> WHAT YOU ARE ASKED TO DO:
Copy each line holding the string "part".

> SOURCE EXCERPT:
★ ★ ★

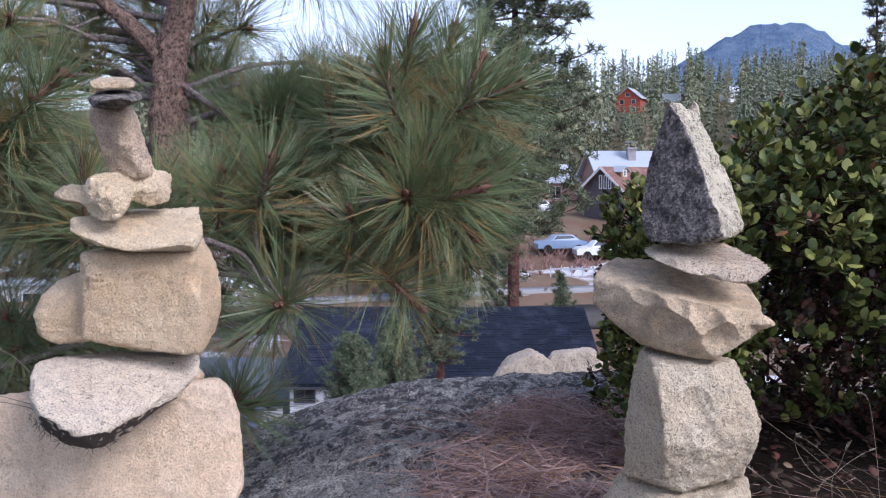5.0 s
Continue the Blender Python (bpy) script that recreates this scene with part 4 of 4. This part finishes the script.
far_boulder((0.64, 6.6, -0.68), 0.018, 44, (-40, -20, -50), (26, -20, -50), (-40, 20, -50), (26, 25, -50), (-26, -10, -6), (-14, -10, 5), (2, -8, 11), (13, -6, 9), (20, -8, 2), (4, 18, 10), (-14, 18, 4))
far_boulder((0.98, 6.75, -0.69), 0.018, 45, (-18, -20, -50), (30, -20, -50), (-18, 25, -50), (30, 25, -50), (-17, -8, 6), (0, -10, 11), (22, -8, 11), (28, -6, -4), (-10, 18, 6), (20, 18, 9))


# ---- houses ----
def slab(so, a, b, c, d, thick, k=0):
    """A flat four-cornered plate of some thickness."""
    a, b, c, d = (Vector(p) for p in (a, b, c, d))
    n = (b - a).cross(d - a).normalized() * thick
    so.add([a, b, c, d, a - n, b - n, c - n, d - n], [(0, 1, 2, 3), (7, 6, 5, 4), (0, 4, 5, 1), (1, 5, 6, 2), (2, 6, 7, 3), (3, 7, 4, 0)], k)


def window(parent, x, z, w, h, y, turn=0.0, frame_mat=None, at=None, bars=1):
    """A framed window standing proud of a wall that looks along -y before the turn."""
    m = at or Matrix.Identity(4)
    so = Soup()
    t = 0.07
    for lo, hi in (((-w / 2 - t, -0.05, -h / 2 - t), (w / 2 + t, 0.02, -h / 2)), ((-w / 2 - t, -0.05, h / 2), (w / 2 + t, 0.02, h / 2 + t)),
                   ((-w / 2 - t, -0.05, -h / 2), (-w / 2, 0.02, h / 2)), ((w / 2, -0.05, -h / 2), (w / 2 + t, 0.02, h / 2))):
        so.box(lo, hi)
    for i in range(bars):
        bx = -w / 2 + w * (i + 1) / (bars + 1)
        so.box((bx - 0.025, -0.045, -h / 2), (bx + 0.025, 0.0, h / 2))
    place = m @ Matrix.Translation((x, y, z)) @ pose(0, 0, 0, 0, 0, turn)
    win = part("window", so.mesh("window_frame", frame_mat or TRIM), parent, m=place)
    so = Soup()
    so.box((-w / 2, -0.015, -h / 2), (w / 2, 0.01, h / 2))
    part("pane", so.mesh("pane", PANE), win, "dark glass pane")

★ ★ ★

> OUTPUT OF THE EXERCISE:
Continue the Blender Python (bpy) script that recreates this scene with part 4 of 4. This part finishes the script.
    win = part("window", so.mesh("window_frame", frame_mat or TRIM), parent, m=place)
    part("pane", so.mesh("pane", PANE), win, "dark glass pane")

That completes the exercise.